──────── Record excerpts
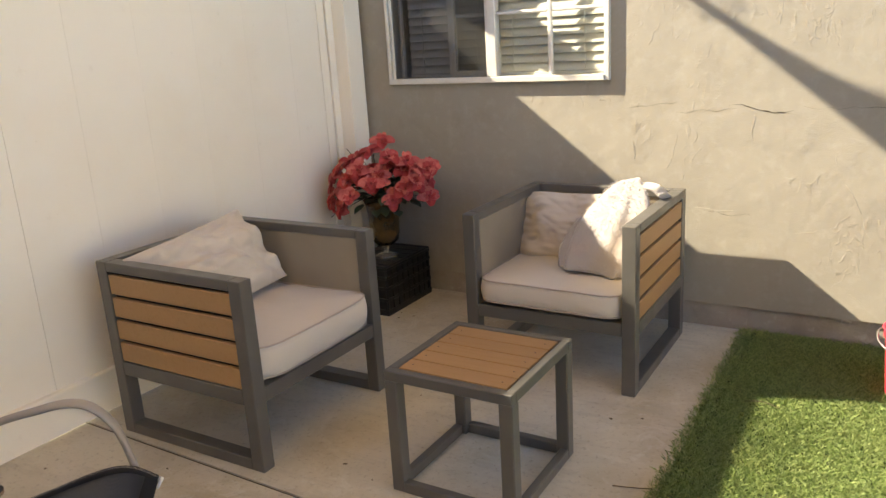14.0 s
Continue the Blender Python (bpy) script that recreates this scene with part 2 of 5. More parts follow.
    m = Mat("cream_paint", (0.60, 0.56, 0.48), 0.6)
    m.stain(m.noise(5, 5), (0.50, 0.46, 0.39), 0.45, 0.75, 0.7).bump(m.noise(30), 0.2, 0.002)
    M["cream"] = m.m
    m = Mat("blind_slat", (0.60, 0.59, 0.53), 0.55)
    m.random((0.53, 0.52, 0.46), 0.6)
    M["blind"] = m.m
    m = Mat("insect_screen", (0.022, 0.021, 0.020), 0.8)
    t = m.t
    tr, mx = t.nodes.new("ShaderNodeBsdfTransparent"), t.nodes.new("ShaderNodeMixShader")
    mx.inputs[0].default_value = 0.36
    m.link(tr.outputs[0], mx.inputs[1]), m.link(m.b.outputs[0], mx.inputs[2])
    m.link(mx.outputs[0], t.nodes["Material Output"].inputs[0])
    M["screen"] = m.m
    m = Mat("window_glass", (0.85, 0.9, 0.88), 0.02)
    t = m.t
    tr, gl, mx = t.nodes.new("ShaderNodeBsdfTransparent"), t.nodes.new("ShaderNodeBsdfGlossy"), t.nodes.new("ShaderNodeMixShader")
    tr.inputs[0].default_value, gl.inputs[1].default_value = (0.93, 0.95, 0.92, 1), 0.03
    fr = m.node("ShaderNodeFresnel", IOR=1.52)
    m.link(m.ramp(fr.outputs[0], 0.0, 1.0, 0.015, 0.6), mx.inputs[0])
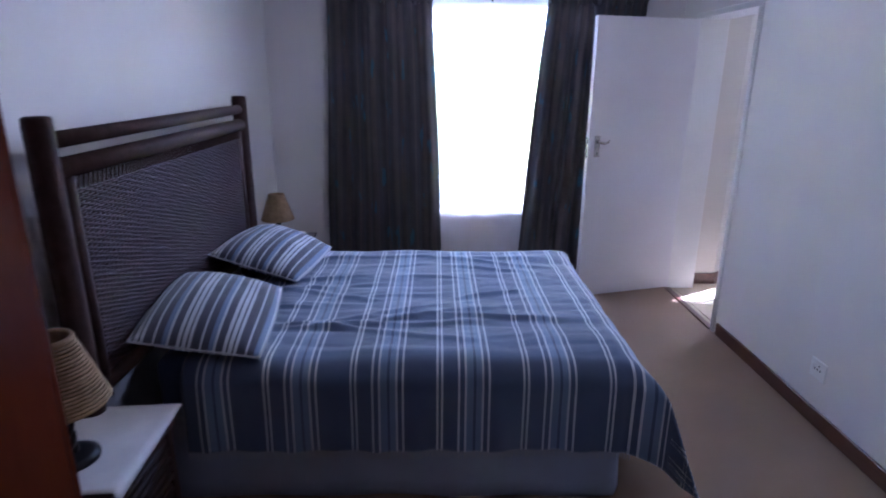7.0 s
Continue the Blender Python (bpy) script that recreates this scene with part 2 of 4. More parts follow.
M_PAPER = mat("white_linen_mat", (0.76, 0.75, 0.76), 0.9, (0.68, 0.67, 0.69), 14, 400, 0.4)
M_MIRROR = plain("mirror_glass", (0.88, 0.89, 0.90), 0.02, 1.0)
M_MFRAME = mat("black_brown_frame", (0.015, 0.010, 0.012), 0.5, (0.01, 0.007, 0.008), 8, 100, 0.08)
M_MFRAME.node_tree.nodes["Principled BSDF"].inputs["Specular IOR Level"].default_value = 0.2
M_SHEET = mat("blue_cotton_sheet", (0.105, 0.165, 0.33), 0.9, (0.085, 0.135, 0.28), 9, 320, 0.4, sheen=0.2)
M_VALANCE = mat("blue_bed_valance", (0.36, 0.40, 0.50), 0.9, (0.30, 0.335, 0.43), 5, 300, 0.35, sheen=0.2)
WH, BASE, MID = (0.88, 0.90, 0.93), (0.108, 0.150, 0.262), (0.26, 0.35, 0.52)
THROW = [(0.0, WH), (0.007, BASE), (0.017, WH), (0.024, BASE), (0.079, WH), (0.086, BASE), (0.104, WH), (0.111, MID), (0.136, BASE), (0.146, MID), (0.167, WH), (0.174, BASE), (0.190, WH), (0.197, BASE)]
M_THROW = striped(mat("striped_cotton_throw", (0.70, 0.72, 0.75), 0.95, (0.58, 0.60, 0.63), 7, 420, 0.5, sheen=0.6), 0.317, 0.267, THROW)
PDK = (0.095, 0.095, 0.13)
PSTR = [(0.0, WH), (0.014, PDK), (0.022, WH), (0.038, PDK), (0.046, WH), (0.058, PDK), (0.094, WH), (0.102, PDK), (0.130, MID), (0.150, WH), (0.160, PDK)]
M_PILLOW = striped(mat("striped_pillow_cotton", (0.55, 0.56, 0.60), 0.95, (0.46, 0.47, 0.51), 9, 420, 0.4, sheen=0.3), 0.19, 0.0, PSTR)
M_FRINGE = mat("cotton_fringe", (0.42, 0.42, 0.45), 0.95, None, 30, 300, 0.3)
DK, TN, TL = (0.068, 0.066, 0.074), (0.118, 0.102, 0.098), (0.060, 0.085, 0.105)
CST = [(0.0, DK), (0.03, TN), (0.05, DK), (0.075, TL), (0.085, DK), (0.12, TN), (0.17, DK), (0.20, (0.10, 0.085, 0.08)), (0.21, TN), (0.26, DK), (0.29, TL), (0.295, DK)]
M_CURTAIN = striped(mat("dark_striped_curtain", (1.0, 0.98, 0.95), 0.85, (0.72, 0.70, 0.70), 14, 300, 0.4, stretch=(1, 1, 0.2), sheen=0.2), 0.33, 0.0, CST)
M_CURTAIN = leafy(flecked(M_CURTAIN, (0.030, 0.135, 0.205), 5.0, (2.6, 0.8, 1), 0.635), (0.13, 0.105, 0.095), 0.25)
LB, LG, LP = (0.175, 0.088, 0.050), (0.42, 0.28, 0.13), (0.125, 0.068, 0.072)
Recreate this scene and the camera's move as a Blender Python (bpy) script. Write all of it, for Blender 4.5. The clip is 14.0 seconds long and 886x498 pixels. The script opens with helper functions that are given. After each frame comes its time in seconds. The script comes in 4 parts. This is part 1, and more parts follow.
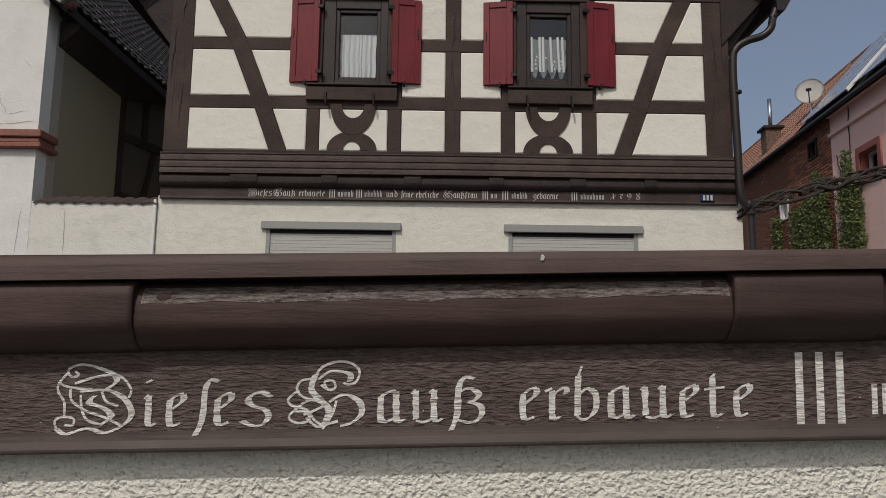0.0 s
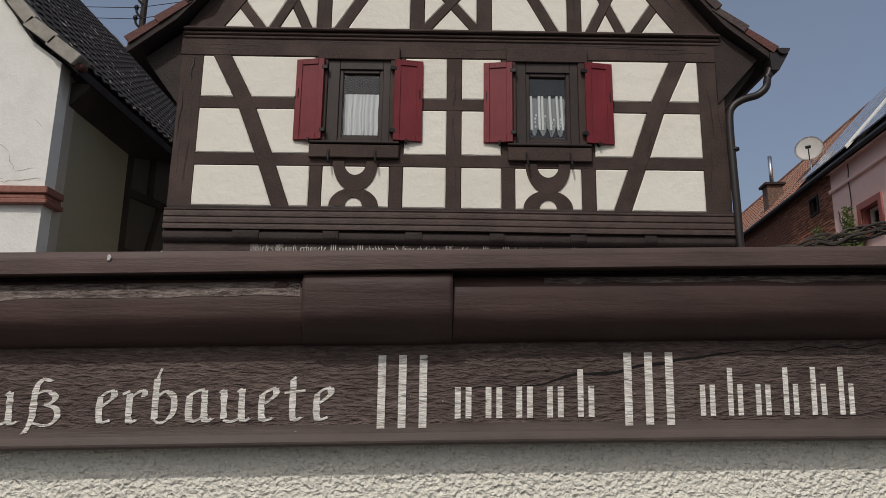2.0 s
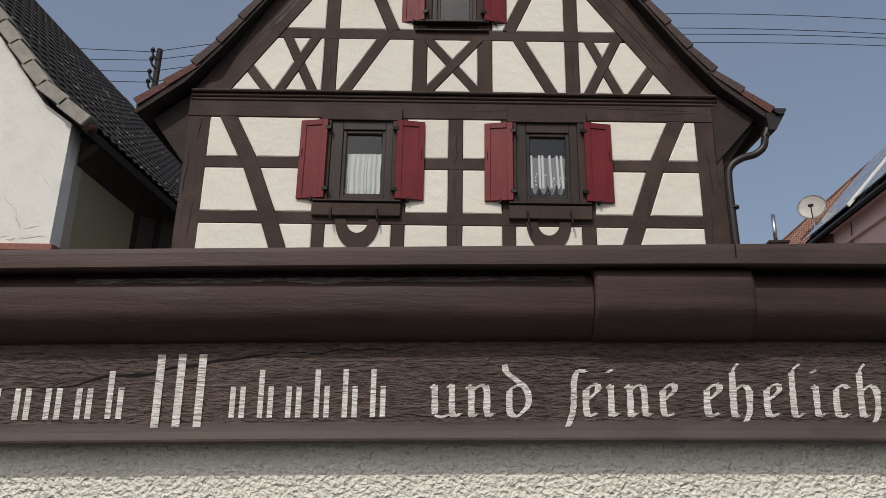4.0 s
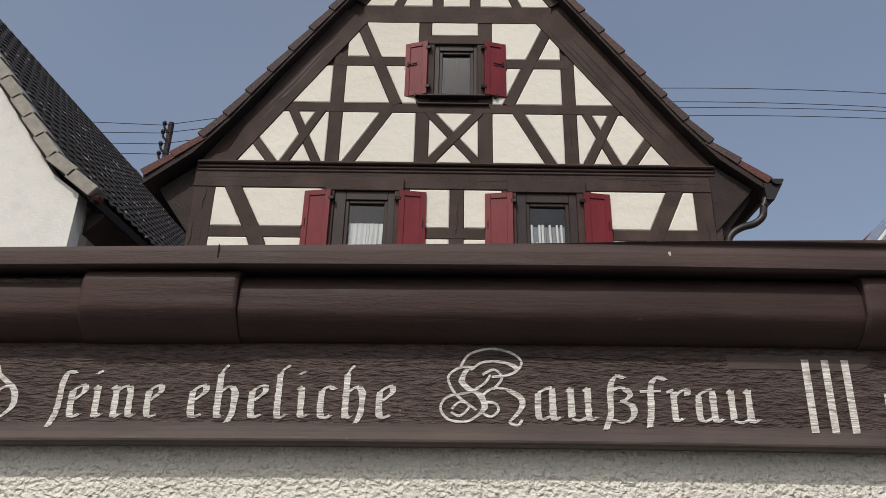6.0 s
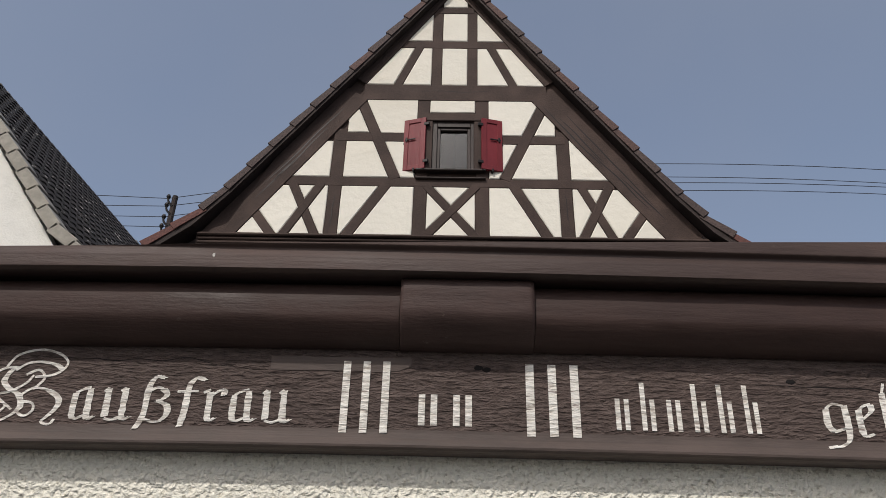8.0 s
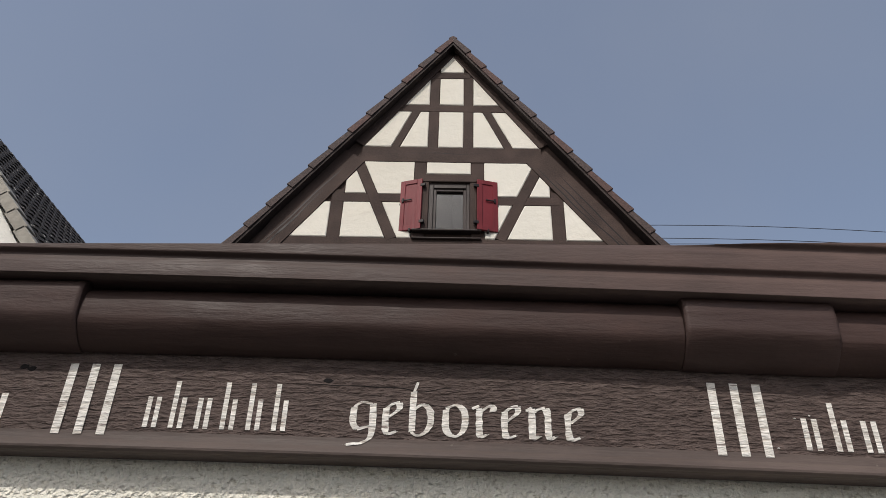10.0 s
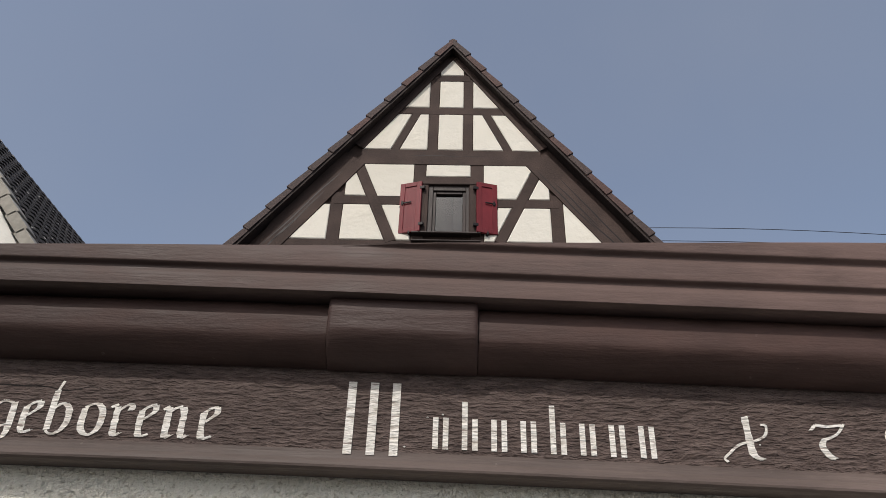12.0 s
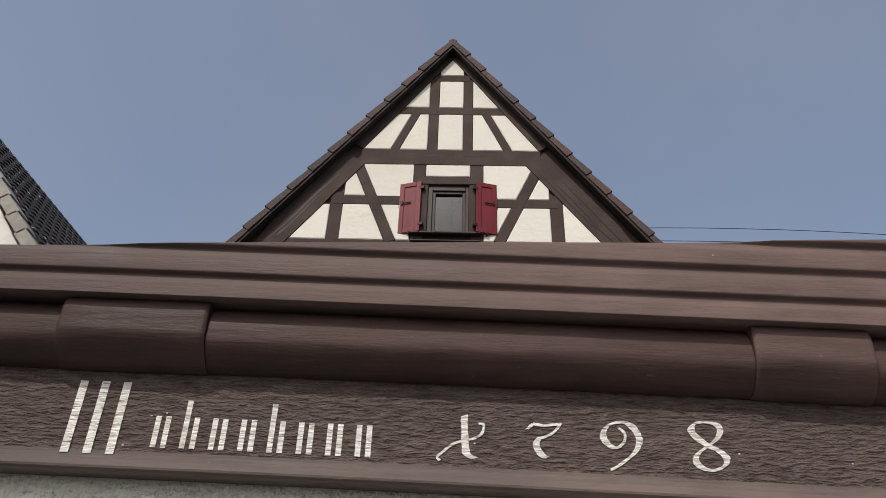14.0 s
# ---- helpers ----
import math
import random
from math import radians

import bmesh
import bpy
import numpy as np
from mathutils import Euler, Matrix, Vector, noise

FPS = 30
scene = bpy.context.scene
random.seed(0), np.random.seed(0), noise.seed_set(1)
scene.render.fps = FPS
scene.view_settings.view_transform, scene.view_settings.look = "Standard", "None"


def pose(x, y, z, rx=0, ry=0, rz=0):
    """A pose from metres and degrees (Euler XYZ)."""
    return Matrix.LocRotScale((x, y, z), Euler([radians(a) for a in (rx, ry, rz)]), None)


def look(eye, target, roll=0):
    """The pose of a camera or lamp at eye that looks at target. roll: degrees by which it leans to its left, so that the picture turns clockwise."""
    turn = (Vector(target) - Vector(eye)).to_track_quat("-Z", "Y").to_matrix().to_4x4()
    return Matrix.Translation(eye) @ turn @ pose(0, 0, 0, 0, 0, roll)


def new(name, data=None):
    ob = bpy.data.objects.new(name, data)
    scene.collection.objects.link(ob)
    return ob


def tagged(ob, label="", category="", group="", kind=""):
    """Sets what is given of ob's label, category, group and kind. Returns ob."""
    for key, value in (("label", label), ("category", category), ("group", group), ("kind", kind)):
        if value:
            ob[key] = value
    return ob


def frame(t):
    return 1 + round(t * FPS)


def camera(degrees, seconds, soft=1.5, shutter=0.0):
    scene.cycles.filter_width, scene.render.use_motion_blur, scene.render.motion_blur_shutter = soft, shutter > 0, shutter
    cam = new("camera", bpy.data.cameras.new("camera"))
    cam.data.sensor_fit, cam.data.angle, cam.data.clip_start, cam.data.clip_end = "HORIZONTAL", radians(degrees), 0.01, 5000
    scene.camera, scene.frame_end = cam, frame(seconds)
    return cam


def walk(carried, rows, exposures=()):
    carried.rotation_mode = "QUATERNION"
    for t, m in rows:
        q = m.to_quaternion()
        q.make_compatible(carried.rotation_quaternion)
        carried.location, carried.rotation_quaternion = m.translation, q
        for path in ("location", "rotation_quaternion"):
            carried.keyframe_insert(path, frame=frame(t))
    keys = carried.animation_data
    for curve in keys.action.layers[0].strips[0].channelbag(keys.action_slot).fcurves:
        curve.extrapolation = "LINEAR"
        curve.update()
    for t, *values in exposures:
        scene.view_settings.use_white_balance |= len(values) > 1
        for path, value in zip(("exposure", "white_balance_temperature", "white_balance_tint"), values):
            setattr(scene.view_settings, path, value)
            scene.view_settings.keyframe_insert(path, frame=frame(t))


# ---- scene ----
# ---- camera ----
cam = camera(63.665, 14.0, soft=0.8)
# seconds, x, y, z, tilt, lean, heading
PATH = [
    (0, -0.20632, -0.00332, 1.61869, 97.914, -0.667, -0.787),
    (0.5, -0.19299, -0.00334, 1.61758, 98.685, -0.683, -0.694),
    (1, -0.17853, -0.00335, 1.61597, 99.748, -0.708, -0.587),
    (1.5, -0.16392, -0.00332, 1.61404, 100.996, -0.735, -0.489),
    (2, -0.14681, -0.00322, 1.61187, 102.410, -0.774, -0.370),
    (2.5, -0.12809, -0.00307, 1.60985, 103.755, -0.812, -0.238),
    (3, -0.11208, -0.00290, 1.60820, 104.861, -0.852, -0.111),
    (5.5, -0.02736, -0.00125, 1.59893, 111.084, -1.058, 0.437),
    (6, -0.00816, -0.00065, 1.59657, 112.659, -1.131, 0.556),
    (6.5, 0.00939, 0.00002, 1.59426, 114.198, -1.210, 0.633),
    (7, 0.02567, 0.00069, 1.59214, 115.623, -1.264, 0.666),
    (9.5, 0.10330, 0.00478, 1.58219, 122.497, -1.416, 0.457),
    (10, 0.12005, 0.00541, 1.58107, 123.391, -1.459, 0.495),
    (10.5, 0.13290, 0.00556, 1.58098, 123.594, -1.500, 0.537),
    (11, 0.14486, 0.00556, 1.58121, 123.593, -1.534, 0.575),
    (11.5, 0.15571, 0.00556, 1.58142, 123.592, -1.564, 0.609),
    (12, 0.16966, 0.00556, 1.58169, 123.591, -1.601, 0.655),
    (12.5, 0.18051, 0.00556, 1.58190, 123.590, -1.630, 0.690),
    (13, 0.19175, 0.00556, 1.58212, 123.589, -1.660, 0.727),
    (13.5, 0.20068, 0.00556, 1.58229, 123.588, -1.683, 0.756),
    (14, 0.20746, 0.00557, 1.58242, 123.587, -1.701, 0.779),
]
EXPOSURE = [(0.0, -0.32), (3.0, -0.12), (6.5, 0.12), (9.5, 0.18), (14.0, 0.25)]
walk(cam, [(t, pose(x, y, z, a, b, c)) for t, x, y, z, a, b, c in PATH], EXPOSURE)

# ---- world and sun ----
SUN_FROM = Vector((-0.32, -0.81, 0.93)).normalized()
world = bpy.data.worlds.new("sky")
scene.world = world
world.use_nodes = True
wn = world.node_tree.nodes
sky = wn.new("ShaderNodeTexSky")
sky.sky_type = "NISHITA"
sky.sun_disc = False
sky.sun_elevation = math.asin(SUN_FROM.z)
sky.sun_rotation = math.atan2(SUN_FROM.x, SUN_FROM.y)
sky.dust_density = 4.0
sky.air_density = 1.0
wn["Background"].inputs["Strength"].default_value = 0.135
# a thin high veil of cloud over the blue
veil = wn.new("ShaderNodeTexNoise")
veil.inputs["Scale"].default_value = 2.2
veil.inputs["Detail"].default_value = 4.0
way = wn.new("ShaderNodeTexCoord")
amount = wn.new("ShaderNodeMapRange")
for k, v in enumerate((0.3, 0.75, 0.30, 0.50)):
    amount.inputs[k + 1].default_value = v
blend = wn.new("ShaderNodeMix")
blend.data_type = "RGBA"
blend.inputs[7].default_value = (1.95, 2.12, 2.55, 1)
wl = world.node_tree.links
wl.new(way.outputs["Generated"], veil.inputs["Vector"])
wl.new(veil.outputs["Fac"], amount.inputs[0])
wl.new(amount.outputs[0], blend.inputs[0])
wl.new(sky.outputs["Color"], blend.inputs[6])
wl.new(blend.outputs[2], wn["Background"].inputs["Color"])
sun = new("sun", bpy.data.lights.new("sun", "SUN"))
sun.data.energy = 1.85
sun.data.angle = radians(0.6)
sun.data.color = (1.0, 0.955, 0.90)
sun.matrix_world = look(SUN_FROM * 30, (0, 0, 0))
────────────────
■ **Problem requirements**
Write down exactly the span of lines above from the one containing "for path in" to the one containing "scene.view_settings.keyframe_insert(path, frame=frame(t))", both ends included.

■ **The completed task**
        for path in ("location", "rotation_quaternion"):
            carried.keyframe_insert(path, frame=frame(t))
    keys = carried.animation_data
    for curve in keys.action.layers[0].strips[0].channelbag(keys.action_slot).fcurves:
        curve.extrapolation = "LINEAR"
        curve.update()
    for t, *values in exposures:
        scene.view_settings.use_white_balance |= len(values) > 1
        for path, value in zip(("exposure", "white_balance_temperature", "white_balance_tint"), values):
            setattr(scene.view_settings, path, value)
            scene.view_settings.keyframe_insert(path, frame=frame(t))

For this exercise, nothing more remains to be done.